March, who was already scheduled to appear on the program, asked if Taylor could be invited after Saint Mary's announced the debate would not go ahead Tuesday night as planned.
Taylor, who is with American Renaissance magazine in Virginia and advocates the separation of races, was roughed up by protesters in January when he tried to give a speech at a Halifax hotel.
Tuesday's event attracted little attention as only two protesters showed up outside the station, carrying placards that read: "SMU faculty against racism."
They left before the call-in show ended.
Ryan, an African-Canadian caller, said he thought the program had merit because it generated talk about racism, although he disagreed with Taylor's views.
"I think the last thing we need here in Nova Scotia is talk about separation of people," he said.
Another caller, named Tim, congratulated the CJCH for doing the show.
"I think we should let anyone debate whatever the heck they want, whether we agree with them or not," he added.
"Completely on the debate itself, unfortunately Mr. Taylor won. Unfortunately."
The host of the show, Rick Howe, warned that he would intervene if he thought the debate was in danger of violating Canada's anti-hate laws.
The broadcast also featured a seven-second delay - a precaution the show always uses.
Before inviting callers to air their views, Howe said he had his own worries about doing the debate.
"I was very nervous about that hour and a half, but I thought that we covered the territory well," he said. "We did, indeed, have a good, wide-open debate on this issue."
Howe said it was important for listeners to make up their own minds on Taylor's views.
"People wonder what all the fuss is about," he said. "What is it about this man and his message that prompted the demonstration and the cancellation of his two sessions?"
March is also no stranger to controversy.
A professor at Saint Mary's, March made headlines a year ago after posting cartoons depicting the prophet Muhammad as a terrorist on his office door.
The action triggered protests at the university and March eventually took the cartoons down at the insistence of the school.
Scott Bodnarchuk, general manager of the station, said security concerns were addressed before the debate.

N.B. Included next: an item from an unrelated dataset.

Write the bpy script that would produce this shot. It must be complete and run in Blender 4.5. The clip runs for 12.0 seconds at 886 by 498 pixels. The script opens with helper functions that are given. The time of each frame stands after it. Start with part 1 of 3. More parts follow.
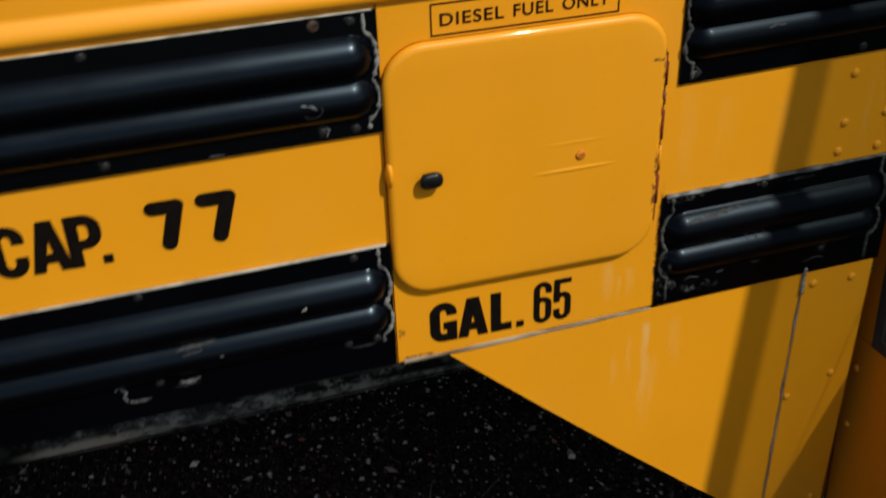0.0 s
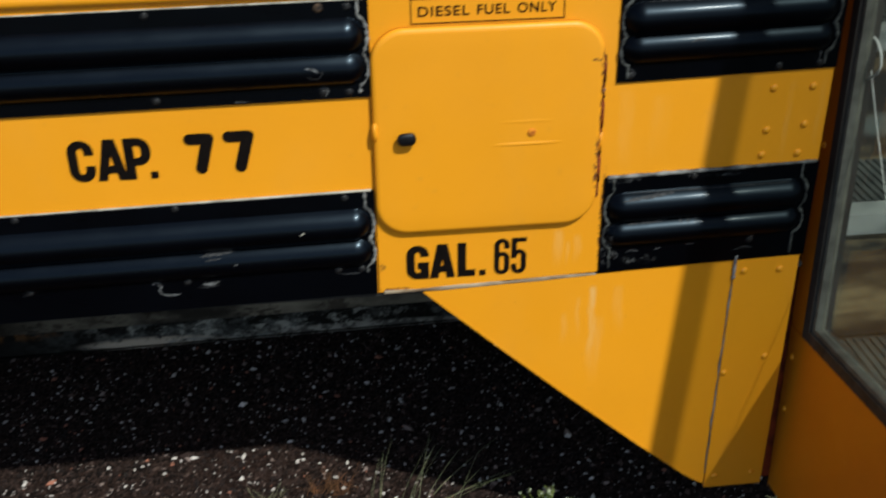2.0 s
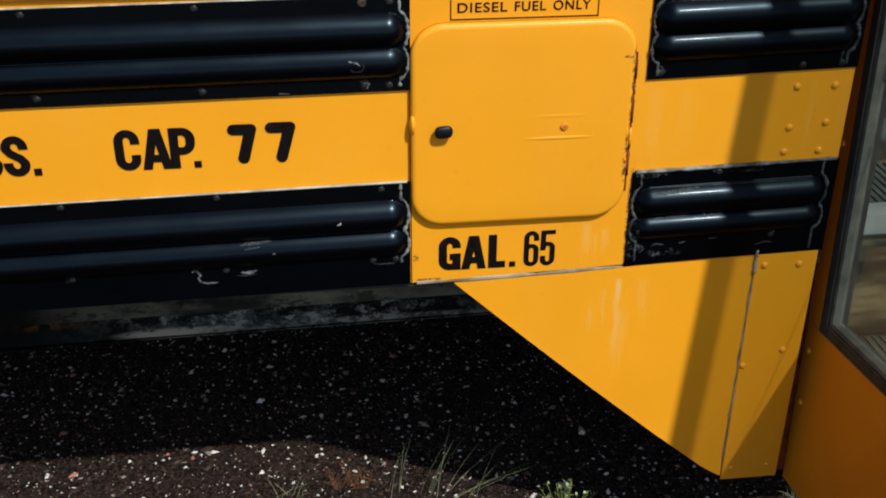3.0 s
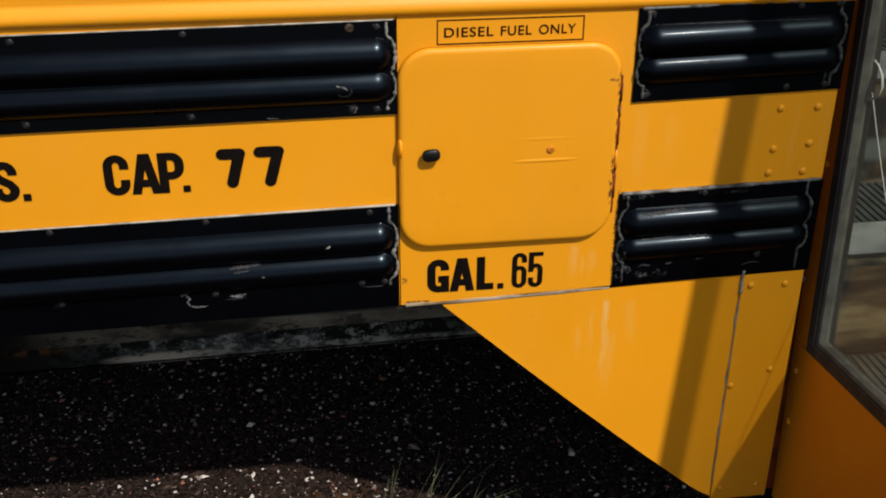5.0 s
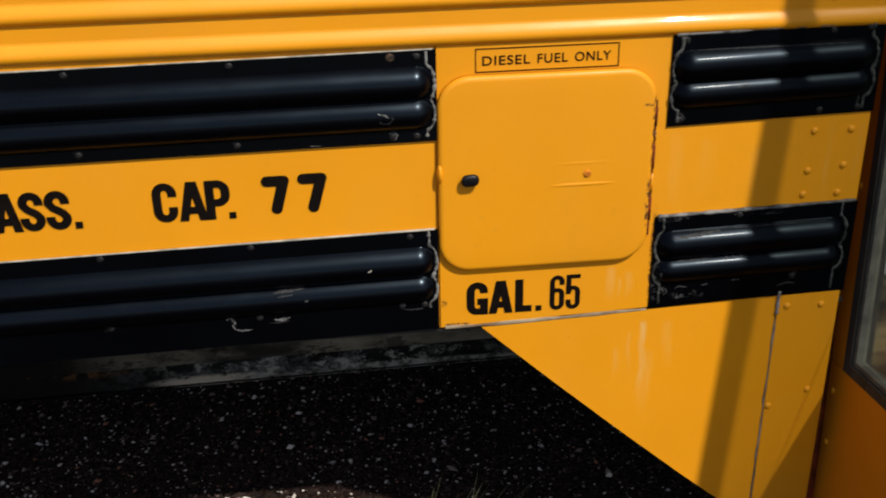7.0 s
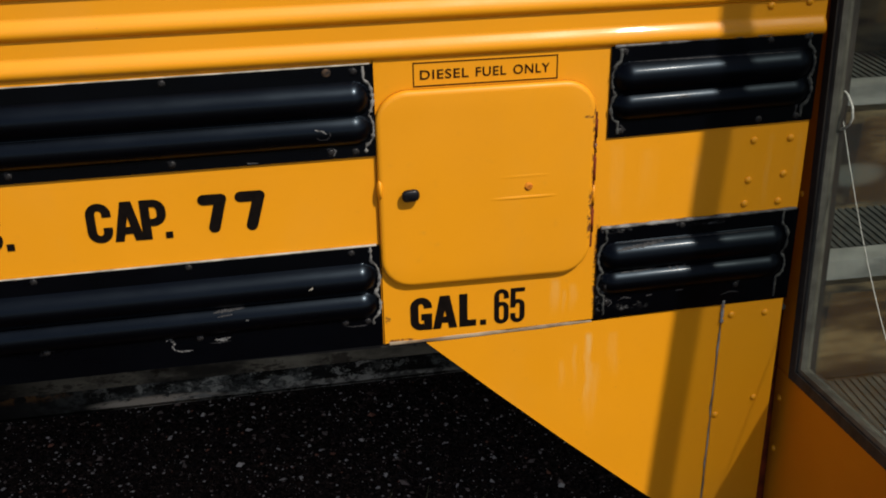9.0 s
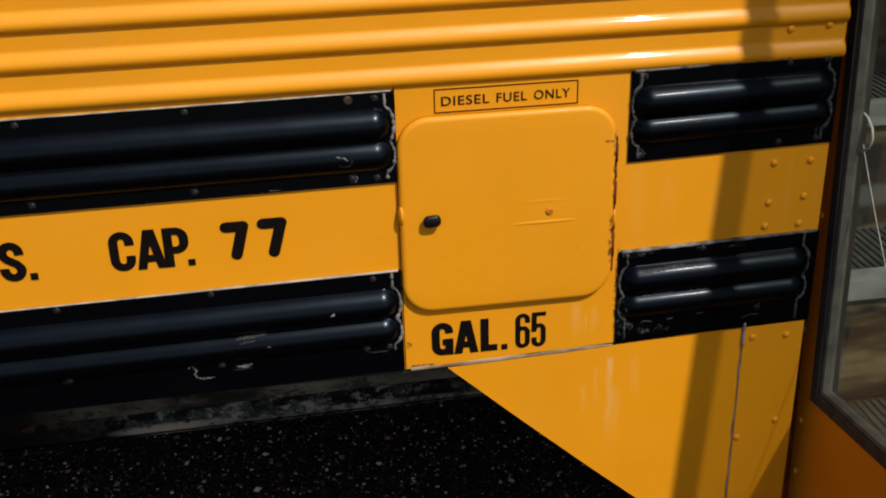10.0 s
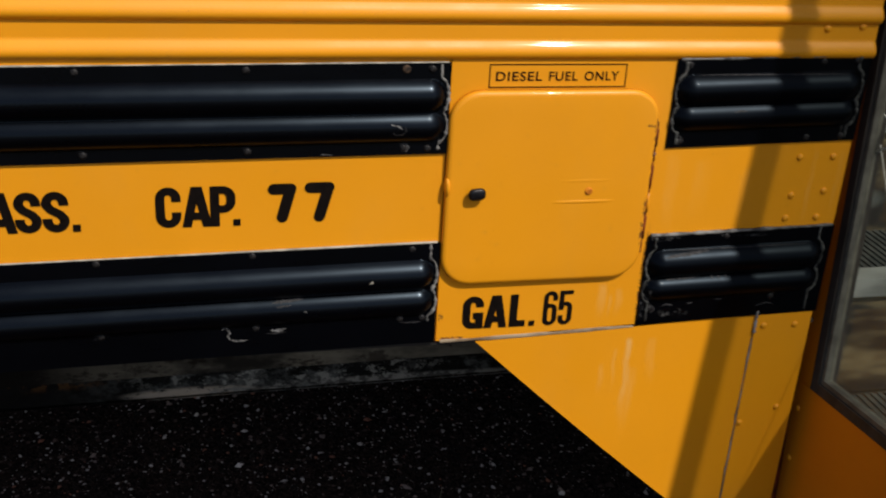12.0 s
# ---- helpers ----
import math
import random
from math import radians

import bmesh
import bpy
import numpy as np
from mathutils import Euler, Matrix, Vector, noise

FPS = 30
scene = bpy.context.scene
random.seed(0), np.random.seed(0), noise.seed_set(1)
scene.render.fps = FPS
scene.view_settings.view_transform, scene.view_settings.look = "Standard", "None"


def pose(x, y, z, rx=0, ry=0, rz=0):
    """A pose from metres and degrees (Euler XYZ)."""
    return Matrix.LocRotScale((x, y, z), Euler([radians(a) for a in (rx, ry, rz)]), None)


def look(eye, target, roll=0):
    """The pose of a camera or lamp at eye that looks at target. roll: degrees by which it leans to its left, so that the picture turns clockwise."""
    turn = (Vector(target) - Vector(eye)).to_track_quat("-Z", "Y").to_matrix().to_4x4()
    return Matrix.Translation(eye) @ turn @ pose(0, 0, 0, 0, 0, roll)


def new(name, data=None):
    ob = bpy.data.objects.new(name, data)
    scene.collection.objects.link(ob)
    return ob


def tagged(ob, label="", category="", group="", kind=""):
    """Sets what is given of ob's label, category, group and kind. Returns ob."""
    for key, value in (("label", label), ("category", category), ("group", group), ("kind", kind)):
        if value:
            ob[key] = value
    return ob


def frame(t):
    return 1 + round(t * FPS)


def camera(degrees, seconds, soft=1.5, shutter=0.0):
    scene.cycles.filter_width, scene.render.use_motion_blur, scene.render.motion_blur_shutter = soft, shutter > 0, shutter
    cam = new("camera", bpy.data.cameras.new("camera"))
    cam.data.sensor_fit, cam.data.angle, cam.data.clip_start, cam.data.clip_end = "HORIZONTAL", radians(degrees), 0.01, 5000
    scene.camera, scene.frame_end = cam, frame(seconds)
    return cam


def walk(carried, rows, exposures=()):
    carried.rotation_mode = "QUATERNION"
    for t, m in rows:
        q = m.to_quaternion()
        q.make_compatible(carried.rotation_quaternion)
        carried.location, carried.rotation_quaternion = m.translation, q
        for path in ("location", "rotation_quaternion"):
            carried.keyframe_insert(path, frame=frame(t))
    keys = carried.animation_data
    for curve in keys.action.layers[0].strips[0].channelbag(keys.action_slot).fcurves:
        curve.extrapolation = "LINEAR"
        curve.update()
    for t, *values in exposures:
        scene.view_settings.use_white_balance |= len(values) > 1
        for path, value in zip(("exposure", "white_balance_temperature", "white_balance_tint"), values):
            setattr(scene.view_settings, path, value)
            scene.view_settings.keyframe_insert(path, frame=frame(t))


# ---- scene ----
cam = camera(44.0, 12.0, soft=1.9, shutter=0.4)
PATH = [
    (0, (-0.2403, -0.9684, 1.4043), (0.1885, 0.6545, 0.3169), -1.99),
    (0.3, (-0.2865, -1.0805, 1.4114), (0.1495, 0.5482, 0.3356), 0.58),
    (0.5, (-0.2923, -1.1165, 1.4265), (0.1195, 0.5070, 0.3334), 0.42),
    (0.7, (-0.2795, -1.1594, 1.4074), (0.1460, 0.5021, 0.3786), 0.52),
    (1, (-0.1823, -1.1927, 1.4226), (0.2075, 0.4631, 0.3708), 0.43),
    (1.2, (-0.1066, -1.2521, 1.3932), (0.2628, 0.4525, 0.4145), 0.30),
    (1.5, (-0.0494, -1.2598, 1.4141), (0.1958, 0.4608, 0.4244), 0.27),
    (1.7, (-0.0431, -1.3207, 1.3933), (0.1444, 0.4352, 0.4545), -0.32),
    (2, (-0.1036, -1.3257, 1.4306), (0.0955, 0.4038, 0.4462), -0.51),
    (2.2, (-0.1456, -1.3627, 1.4006), (0.0412, 0.3606, 0.4029), -0.29),
    (2.5, (-0.1672, -1.3581, 1.4186), (0.0377, 0.3688, 0.4308), -0.36),
    (3, (-0.1754, -1.3714, 1.4189), (0.0514, 0.3700, 0.4617), 0.37),
    (3.2, (-0.1709, -1.3717, 1.4275), (0.0594, 0.3672, 0.4666), 0.08),
    (4.8, (-0.1606, -1.3770, 1.4294), (0.0802, 0.3775, 0.5001), -0.85),
    (5, (-0.1740, -1.3793, 1.4230), (0.0731, 0.3787, 0.5020), 0.26),
    (5.5, (-0.1735, -1.3833, 1.4242), (0.0629, 0.3831, 0.5164), -1.21),
    (5.7, (-0.1725, -1.4054, 1.4086), (0.0538, 0.3792, 0.5347), -0.74),
    (6, (-0.2016, -1.3980, 1.4319), (-0.0381, 0.3945, 0.5599), -0.39),
    (6.5, (-0.2033, -1.4021, 1.4522), (-0.0456, 0.3714, 0.5413), -0.04),
    (7, (-0.1905, -1.4044, 1.4371), (0.0050, 0.3794, 0.5542), -0.97),
    (7.5, (-0.1722, -1.3967, 1.4492), (0.0468, 0.3794, 0.5562), -3.44),
    (7.7, (-0.1569, -1.3914, 1.4460), (0.0823, 0.3781, 0.5450), -2.74),
    (9.3, (-0.1657, -1.3871, 1.4423), (0.0935, 0.3972, 0.5769), -0.51),
    (9.5, (-0.1685, -1.3858, 1.4451), (0.0848, 0.4022, 0.5856), -0.21),
    (10, (-0.1824, -1.3821, 1.4522), (0.0770, 0.4122, 0.6076), -1.55),
    (10.5, (-0.2019, -1.3896, 1.4480), (0.0642, 0.4203, 0.6397), -1.41),
    (11, (-0.2519, -1.3935, 1.4631), (0.0505, 0.4044, 0.6407), -2.04),
    (11.2, (-0.2852, -1.4129, 1.4417), (0.0488, 0.3866, 0.6355), -0.96),
    (11.5, (-0.3386, -1.4116, 1.4446), (0.0463, 0.3610, 0.6020), 0.91),
    (11.7, (-0.3640, -1.4315, 1.4005), (0.0890, 0.3375, 0.5848), 3.10),
    (12, (-0.3761, -1.3854, 1.4168), (0.0544, 0.3809, 0.5833), 3.54),
]
EXPOSURES = [(0, 0.23, 6200, 6), (0.5, 0.31, 6100, 6), (1, 0.48, 5800, 2.5), (1.5, 0.58, 5700, 2), (2, 0.58, 5750, 2.5), (2.5, 0.75, 5650, 1.5), (3.2, 0.67, 5800, 4), (5, 0.50, 6300, 11), (6.5, 0.50, 6300, 11), (9.5, 0.34, 6450, 13), (10.5, 0.25, 6500, 15), (11, 0.18, 6550, 16.5), (12, 0.30, 6400, 14)]
walk(cam, [(t, look(eye, target, roll)) for t, eye, target, roll in PATH], EXPOSURES)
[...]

The front doors of the station were locked and police were informed the debate was taking place.
"This is a safe environment . . . to hold the debate and let the public give their opinion on the pros and cons of both sides," Bodnarchuk said.
The debate was supposed to take place at Saint Mary's, but the university abruptly cancelled it late Monday afternoon after protesters said they'd be out in full force to voice their opposition to Taylor.
University officials said they were concerned in particular over a posting on an online message board run by self-described white nationalists.
The posting alluded to possibility of someone getting stabbed during the debate, Chuck Bridges, the school's vice-president of external affairs, said Monday.
March said later that he hoped to face off against Taylor again.
He said he planned to speak to the vice-president of Saint Mary's about filming a closed debate with Taylor, and inviting the media to attend.
"It's been a very positive experience," March said.
"I look forward to confronting other people who hold views that I disagree with, and dealing with them in a rational, fair way."